## Start Data provided
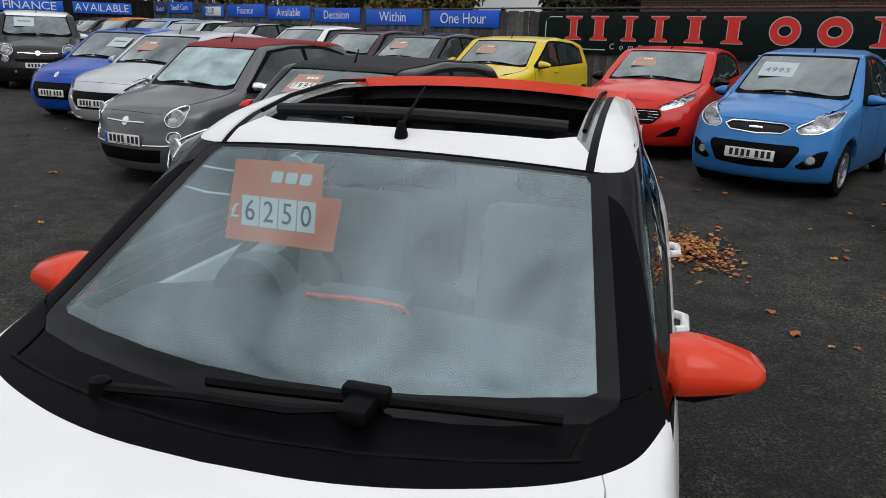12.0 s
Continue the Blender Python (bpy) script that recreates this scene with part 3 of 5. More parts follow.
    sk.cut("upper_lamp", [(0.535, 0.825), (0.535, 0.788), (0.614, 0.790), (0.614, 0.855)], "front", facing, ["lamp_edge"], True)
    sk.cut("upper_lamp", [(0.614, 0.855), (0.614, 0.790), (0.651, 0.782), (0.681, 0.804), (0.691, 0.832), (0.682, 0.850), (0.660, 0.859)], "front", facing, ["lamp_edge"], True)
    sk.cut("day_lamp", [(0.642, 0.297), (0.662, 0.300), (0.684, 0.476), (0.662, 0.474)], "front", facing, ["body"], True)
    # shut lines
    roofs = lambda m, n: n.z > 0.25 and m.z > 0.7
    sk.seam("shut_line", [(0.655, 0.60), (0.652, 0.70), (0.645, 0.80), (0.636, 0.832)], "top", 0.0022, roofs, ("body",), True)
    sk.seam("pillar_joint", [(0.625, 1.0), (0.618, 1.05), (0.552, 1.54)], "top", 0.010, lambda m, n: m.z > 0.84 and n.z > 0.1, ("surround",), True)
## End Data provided
## Start Data provided
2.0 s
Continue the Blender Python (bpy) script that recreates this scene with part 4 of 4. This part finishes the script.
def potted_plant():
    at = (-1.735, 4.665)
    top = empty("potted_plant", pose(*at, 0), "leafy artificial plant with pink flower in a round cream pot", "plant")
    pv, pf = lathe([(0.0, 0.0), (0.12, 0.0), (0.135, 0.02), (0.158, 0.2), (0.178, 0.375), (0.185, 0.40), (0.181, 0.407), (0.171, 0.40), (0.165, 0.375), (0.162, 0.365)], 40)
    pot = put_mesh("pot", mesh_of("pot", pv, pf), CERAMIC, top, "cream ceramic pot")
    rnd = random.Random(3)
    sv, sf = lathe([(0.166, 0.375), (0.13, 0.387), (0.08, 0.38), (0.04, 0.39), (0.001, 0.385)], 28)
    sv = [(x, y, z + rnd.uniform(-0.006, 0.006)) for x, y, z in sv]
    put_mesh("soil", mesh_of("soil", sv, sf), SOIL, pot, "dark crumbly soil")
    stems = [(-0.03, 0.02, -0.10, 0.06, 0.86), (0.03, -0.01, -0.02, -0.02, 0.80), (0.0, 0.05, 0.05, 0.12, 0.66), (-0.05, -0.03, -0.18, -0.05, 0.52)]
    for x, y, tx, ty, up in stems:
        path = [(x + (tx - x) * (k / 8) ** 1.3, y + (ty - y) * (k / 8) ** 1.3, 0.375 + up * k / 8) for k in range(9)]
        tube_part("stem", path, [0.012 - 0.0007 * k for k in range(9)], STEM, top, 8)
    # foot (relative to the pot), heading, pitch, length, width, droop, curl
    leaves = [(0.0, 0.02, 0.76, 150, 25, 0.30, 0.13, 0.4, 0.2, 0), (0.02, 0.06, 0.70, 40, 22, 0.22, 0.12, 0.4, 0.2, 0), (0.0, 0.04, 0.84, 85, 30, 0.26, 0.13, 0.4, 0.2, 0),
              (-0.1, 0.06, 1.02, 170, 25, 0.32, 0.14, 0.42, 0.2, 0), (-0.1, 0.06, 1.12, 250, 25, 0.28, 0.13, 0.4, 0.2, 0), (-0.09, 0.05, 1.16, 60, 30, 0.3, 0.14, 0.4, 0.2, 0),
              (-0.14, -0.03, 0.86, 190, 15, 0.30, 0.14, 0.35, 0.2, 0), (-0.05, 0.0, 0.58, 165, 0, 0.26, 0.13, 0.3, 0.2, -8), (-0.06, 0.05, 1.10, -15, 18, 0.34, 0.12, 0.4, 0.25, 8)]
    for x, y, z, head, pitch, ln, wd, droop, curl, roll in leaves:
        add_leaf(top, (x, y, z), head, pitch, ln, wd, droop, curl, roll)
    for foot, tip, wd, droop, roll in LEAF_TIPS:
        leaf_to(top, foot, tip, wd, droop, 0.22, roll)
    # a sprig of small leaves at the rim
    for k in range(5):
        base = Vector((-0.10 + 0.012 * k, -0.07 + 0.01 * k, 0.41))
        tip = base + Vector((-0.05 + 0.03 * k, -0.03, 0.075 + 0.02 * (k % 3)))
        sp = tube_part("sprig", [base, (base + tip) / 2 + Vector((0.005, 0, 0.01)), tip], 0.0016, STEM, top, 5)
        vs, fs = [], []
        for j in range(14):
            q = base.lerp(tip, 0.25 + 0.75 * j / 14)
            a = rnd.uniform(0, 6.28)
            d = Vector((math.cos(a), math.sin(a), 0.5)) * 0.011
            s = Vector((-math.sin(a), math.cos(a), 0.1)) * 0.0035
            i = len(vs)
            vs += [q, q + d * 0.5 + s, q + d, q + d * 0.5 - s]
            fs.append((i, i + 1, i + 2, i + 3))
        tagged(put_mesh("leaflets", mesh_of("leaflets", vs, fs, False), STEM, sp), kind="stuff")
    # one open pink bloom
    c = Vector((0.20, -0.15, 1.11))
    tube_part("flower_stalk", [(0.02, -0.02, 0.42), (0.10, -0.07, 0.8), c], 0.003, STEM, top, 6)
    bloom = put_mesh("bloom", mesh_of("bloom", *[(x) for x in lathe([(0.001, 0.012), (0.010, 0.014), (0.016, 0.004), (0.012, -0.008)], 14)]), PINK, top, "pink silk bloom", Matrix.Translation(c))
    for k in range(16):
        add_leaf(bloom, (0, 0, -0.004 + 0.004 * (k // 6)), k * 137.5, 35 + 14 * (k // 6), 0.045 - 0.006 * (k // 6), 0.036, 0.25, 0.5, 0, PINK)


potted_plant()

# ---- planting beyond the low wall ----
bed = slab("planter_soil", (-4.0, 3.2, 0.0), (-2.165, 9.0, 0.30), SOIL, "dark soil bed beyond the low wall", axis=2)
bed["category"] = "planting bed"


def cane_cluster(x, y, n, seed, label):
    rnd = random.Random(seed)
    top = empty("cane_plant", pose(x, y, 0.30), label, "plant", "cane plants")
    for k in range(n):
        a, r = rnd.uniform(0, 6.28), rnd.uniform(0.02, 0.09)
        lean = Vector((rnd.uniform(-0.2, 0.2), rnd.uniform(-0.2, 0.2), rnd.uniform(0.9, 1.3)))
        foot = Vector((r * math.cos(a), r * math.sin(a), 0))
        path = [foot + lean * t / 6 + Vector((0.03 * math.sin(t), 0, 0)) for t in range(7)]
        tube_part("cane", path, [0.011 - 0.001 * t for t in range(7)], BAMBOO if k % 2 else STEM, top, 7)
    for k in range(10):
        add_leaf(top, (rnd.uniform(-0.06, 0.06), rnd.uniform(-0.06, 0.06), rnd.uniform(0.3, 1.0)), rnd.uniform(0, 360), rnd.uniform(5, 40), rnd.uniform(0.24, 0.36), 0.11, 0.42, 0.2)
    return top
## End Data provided
Transcribe precisely the lines between the one that contains "More parts follow." and the one that contains "0.84 and n.z", counting those two lines as part of the range.

Continue the Blender Python (bpy) script that recreates this scene with part 3 of 5. More parts follow.
    sk.cut("upper_lamp", [(0.535, 0.825), (0.535, 0.788), (0.614, 0.790), (0.614, 0.855)], "front", facing, ["lamp_edge"], True)
    sk.cut("upper_lamp", [(0.614, 0.855), (0.614, 0.790), (0.651, 0.782), (0.681, 0.804), (0.691, 0.832), (0.682, 0.850), (0.660, 0.859)], "front", facing, ["lamp_edge"], True)
    sk.cut("day_lamp", [(0.642, 0.297), (0.662, 0.300), (0.684, 0.476), (0.662, 0.474)], "front", facing, ["body"], True)
    # shut lines
    roofs = lambda m, n: n.z > 0.25 and m.z > 0.7
    sk.seam("shut_line", [(0.655, 0.60), (0.652, 0.70), (0.645, 0.80), (0.636, 0.832)], "top", 0.0022, roofs, ("body",), True)
    sk.seam("pillar_joint", [(0.625, 1.0), (0.618, 1.05), (0.552, 1.54)], "top", 0.010, lambda m, n: m.z > 0.84 and n.z > 0.1, ("surround",), True)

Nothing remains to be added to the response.